SK Hynix raised $26.5 billion [1] in its U.S. American Depositary Receipt debut, marking the largest foreign company listing in the United States [2].

The listing provides U.S. investors with direct exposure to the high-growth memory-chip market while securing massive capital for the South Korean firm. This move signals a strategic shift as chipmakers seek deeper integration with Western financial markets to fund rapid expansion.

The company priced the ADRs at $149 per share on July 9 [1]. The offering, which closed on July 10 [4], was more than seven times oversubscribed [1]. This demand allowed the chipmaker to surpass the previous record for a foreign debut, which was set by Alibaba in 2014 [2].

SK Hynix is headquartered in South Korea and listed its shares on the New York Stock Exchange [2]. The company said it intends to use the proceeds to fuel corporate growth [2].

Beyond corporate expansion, the financial impact extends to the public sector. South Korea said it plans to channel the proceeds from this listing toward youth initiatives [2].

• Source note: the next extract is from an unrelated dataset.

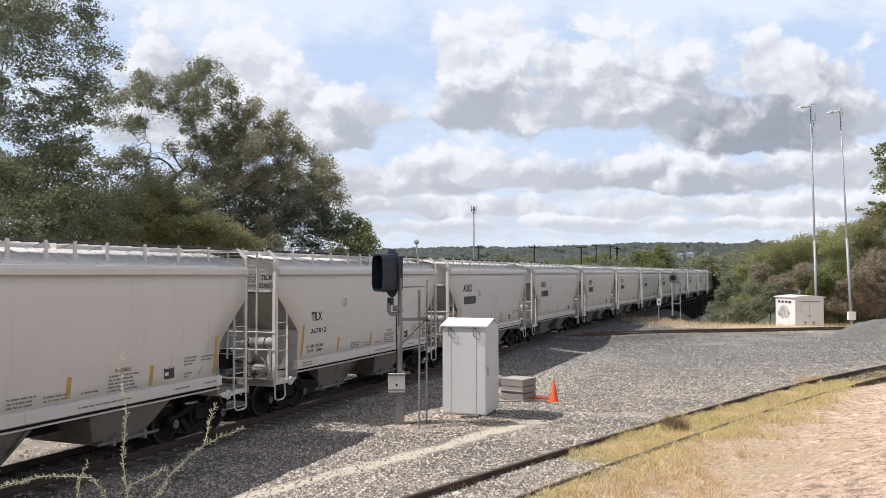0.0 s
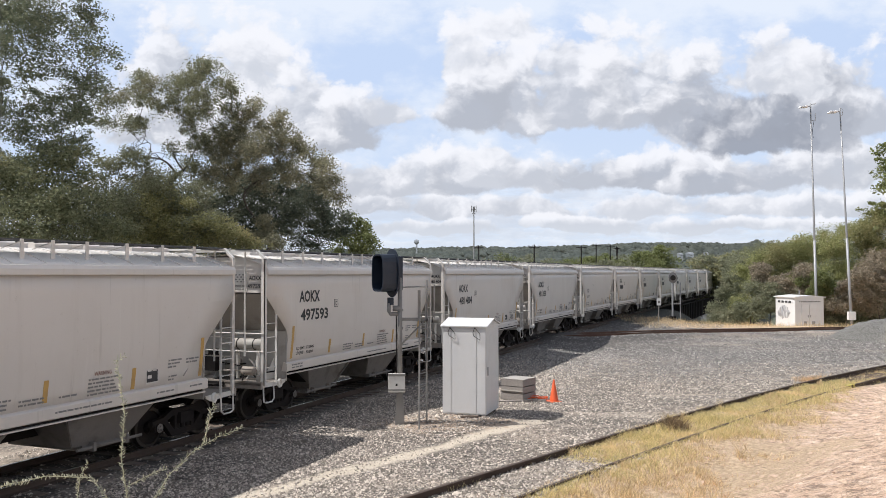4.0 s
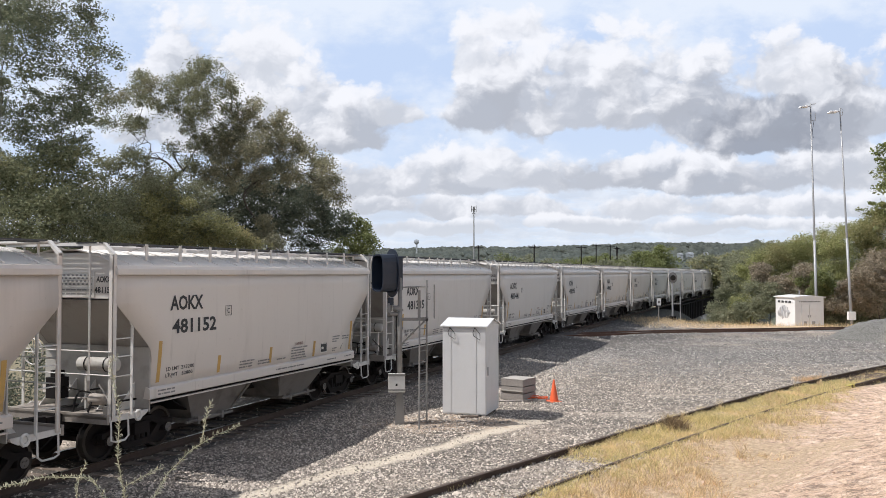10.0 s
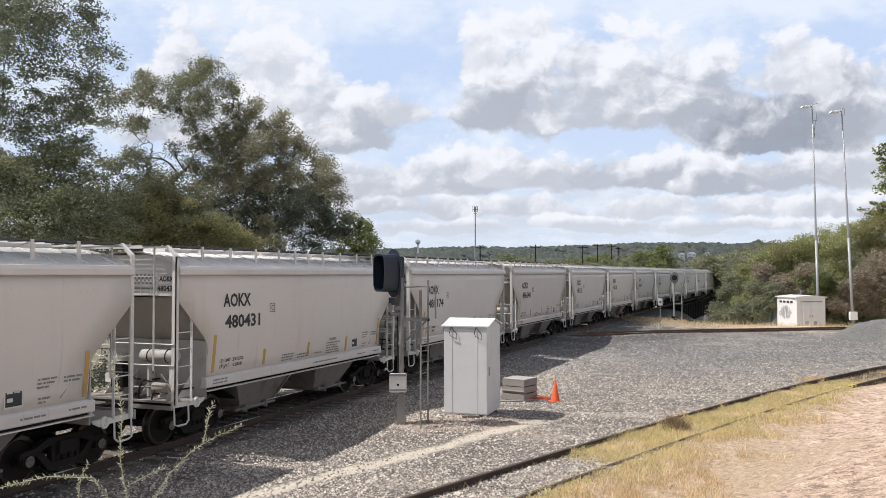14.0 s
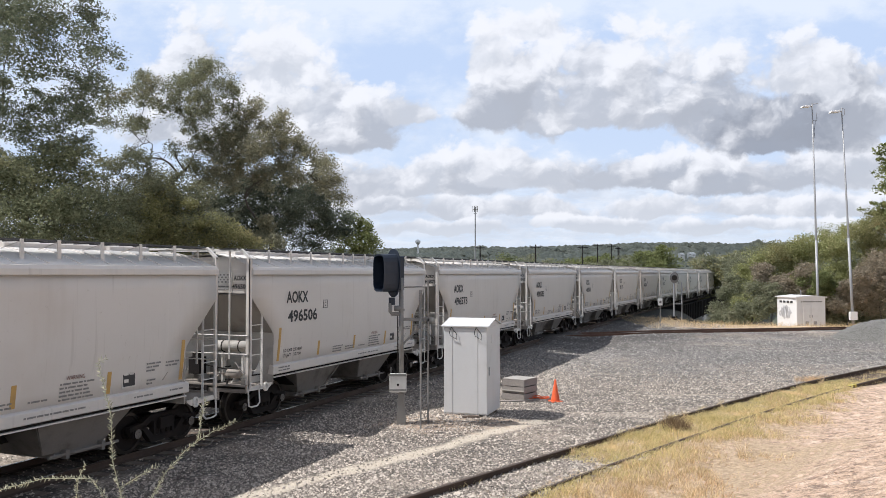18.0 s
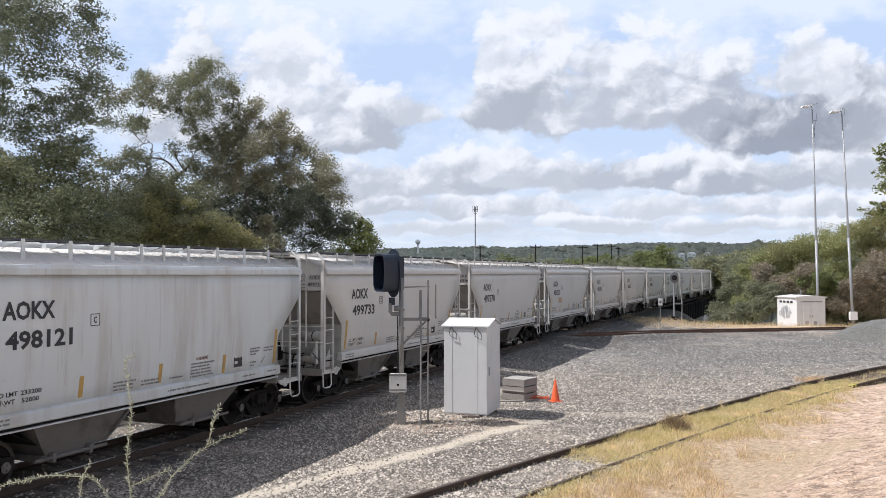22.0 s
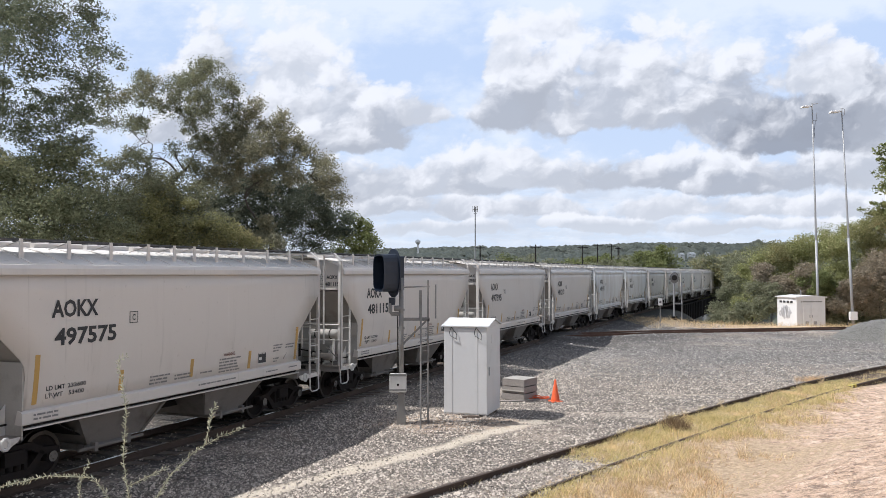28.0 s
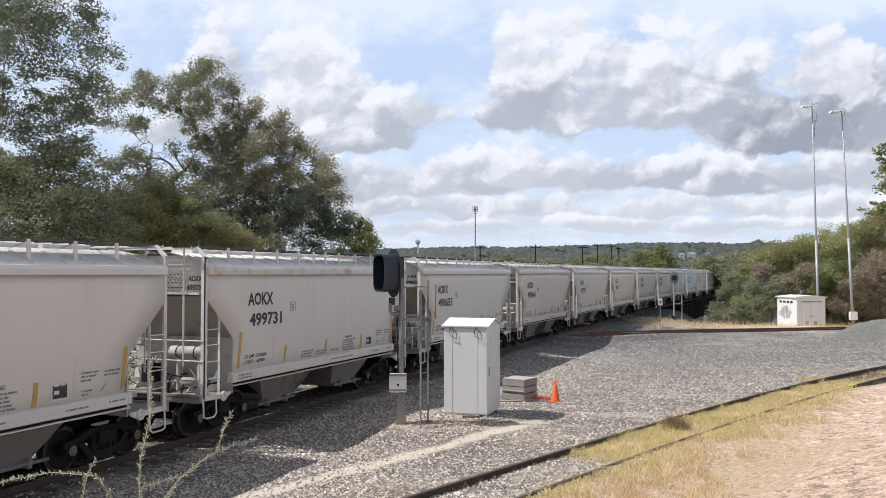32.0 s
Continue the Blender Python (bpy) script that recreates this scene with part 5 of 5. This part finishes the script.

The massive scale of the offering reflects the current appetite for semiconductor assets. By utilizing ADRs, the company bypassed the traditional IPO process for domestic shares while still tapping into the liquidity of the New York market [2].

the largest foreign company listing in the United States

The record-breaking scale of this listing underscores the critical importance of memory chips in the global economy, particularly as artificial intelligence drives demand for high-bandwidth hardware. By securing $26.5 billion from U.S. markets, SK Hynix not only strengthens its balance sheet for future R&D but also ties its valuation more closely to U.S. investor sentiment, potentially reducing its reliance on regional Asian markets.